Il Ponte
- Former editors: Piero Calamandrei
- Categories: Political magazine; Literary magazine;
- Frequency: Monthly; Bimonthly;
- Founder: Piero Calamandrei
- Founded: 1945
- First issue: April 1945
- Country: Italy
- Based in: Florence; Milan;
- Language: Italian
- Website: Il Ponte
- ISSN: 0032-423X
- OCLC: 1641093

= Il Ponte =

Political and literary magazine in Italy

Il Ponte (The Bridge) is a political and literary magazine in Milan, Italy, which has been in circulation since April 1945.

==History and profile==
Il Ponte was started by Piero Calamandrei in Florence in April 1945. Calamandrei also edited the magazine until his death in 1956. The original subtitle of the magazine was Rivista mensile diretta da Piero Calamandrei (Monthly magazine directed by Piero Calamandrei). Later, its subtitle was redesigned as Rivista mensile di politica e letteratura (Monthly political and literary magazine). Le Monnier was the first publisher of the magazine. In its initial period it mostly covered articles on history, politics and science, and literary content was relatively infrequent.

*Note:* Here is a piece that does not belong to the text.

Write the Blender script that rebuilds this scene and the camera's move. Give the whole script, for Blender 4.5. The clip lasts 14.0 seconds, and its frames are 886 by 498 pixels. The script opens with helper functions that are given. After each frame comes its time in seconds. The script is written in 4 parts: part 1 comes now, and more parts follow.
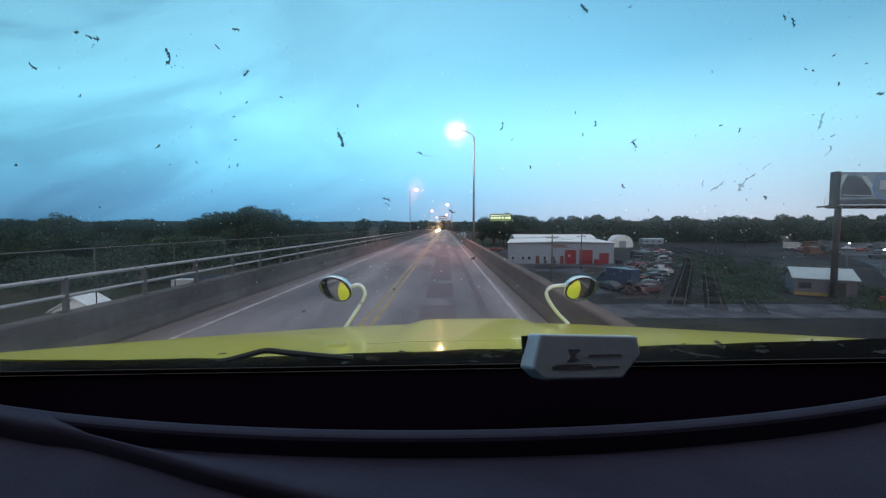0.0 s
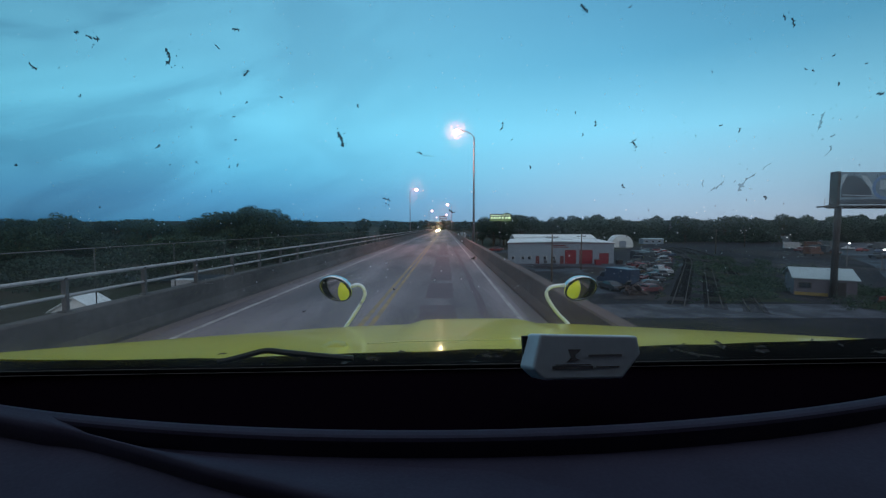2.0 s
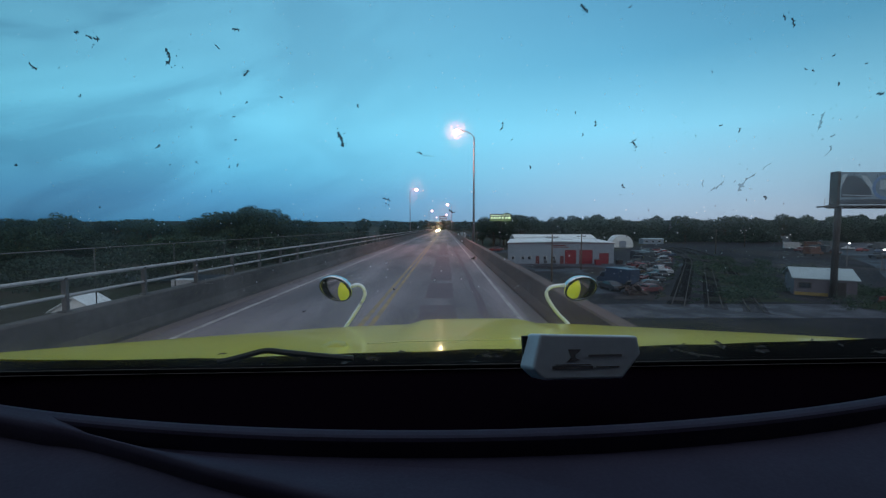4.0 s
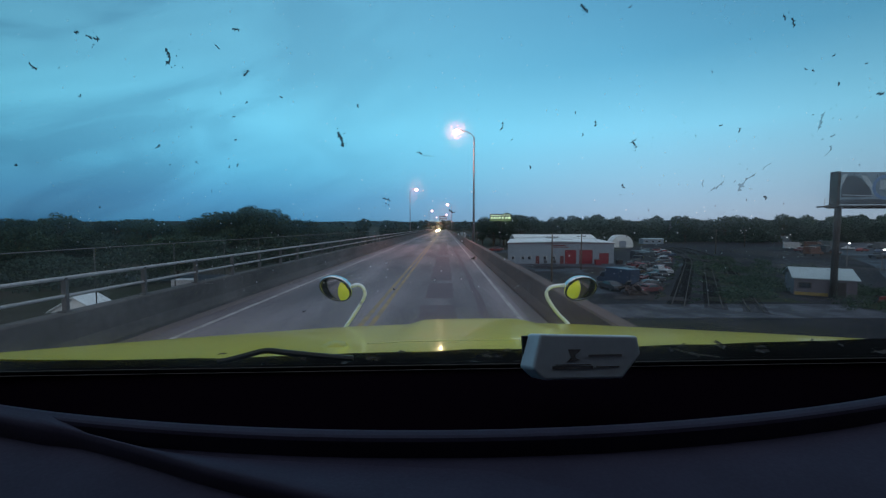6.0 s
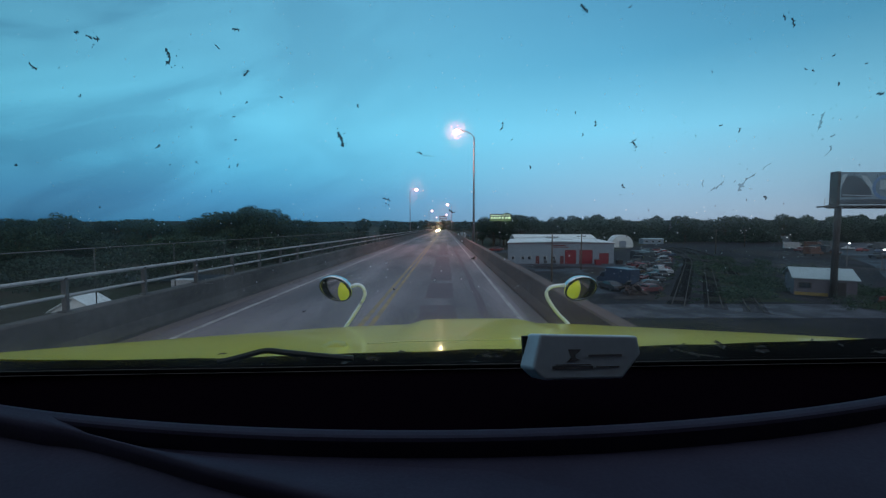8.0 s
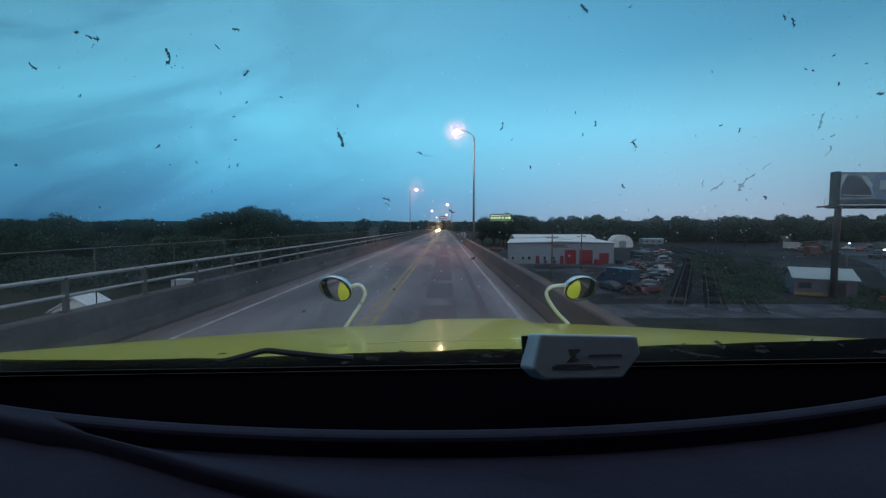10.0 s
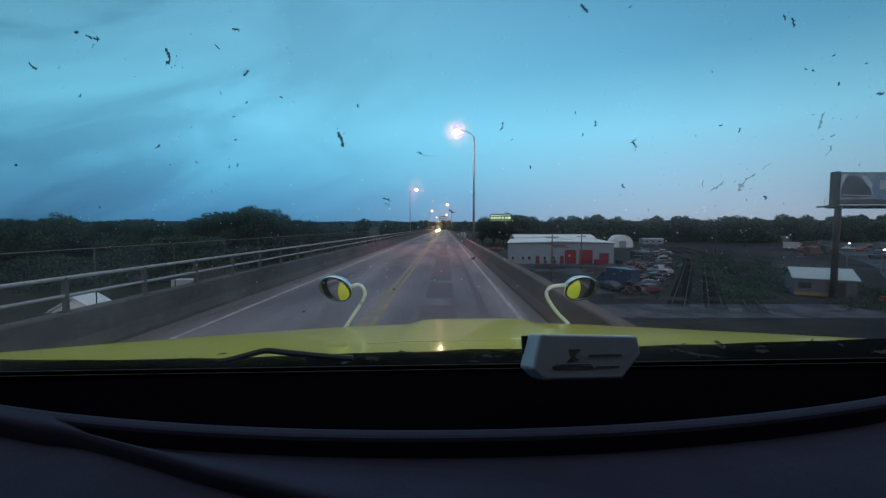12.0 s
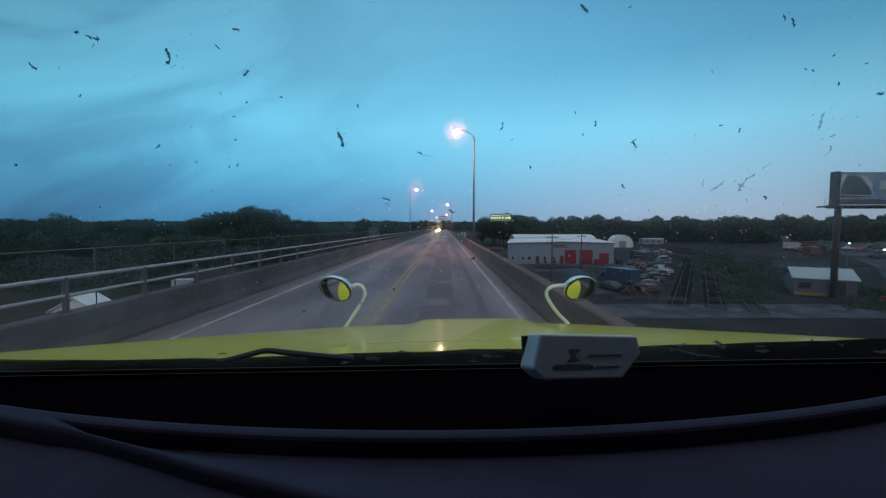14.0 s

Il Ponte came out monthly between its start in 1945 and 1989. It has been published on a bimonthly basis since then. Its headquarters moved from Florence to Milan.

From May to August 1946 Il Ponte featured articles by Umberto Zanotti Bianco about his stay in Africo, a small village near the Aspromonte, in December 1928. The magazine published an article on the views of the Italian educator and activist Augusto Monti in 1949. Antonio Spinosa was one of Il Pontes contributors and analyzed the anti-Semitic content of the Italian fascism in his articles in 1951 and in 1952. Leo Valiani edited the special issue of Il Ponte on Yugoslavia in 1955. The 1955 visit of Piero Calamandrei and other Italian intellectuals to China was featured in a special issue of the magazine in 1956.

Il Ponte experienced frequent conflicts with Tempo Presente which was published by the Italian Association for Cultural Freedom between 1956 and 1967.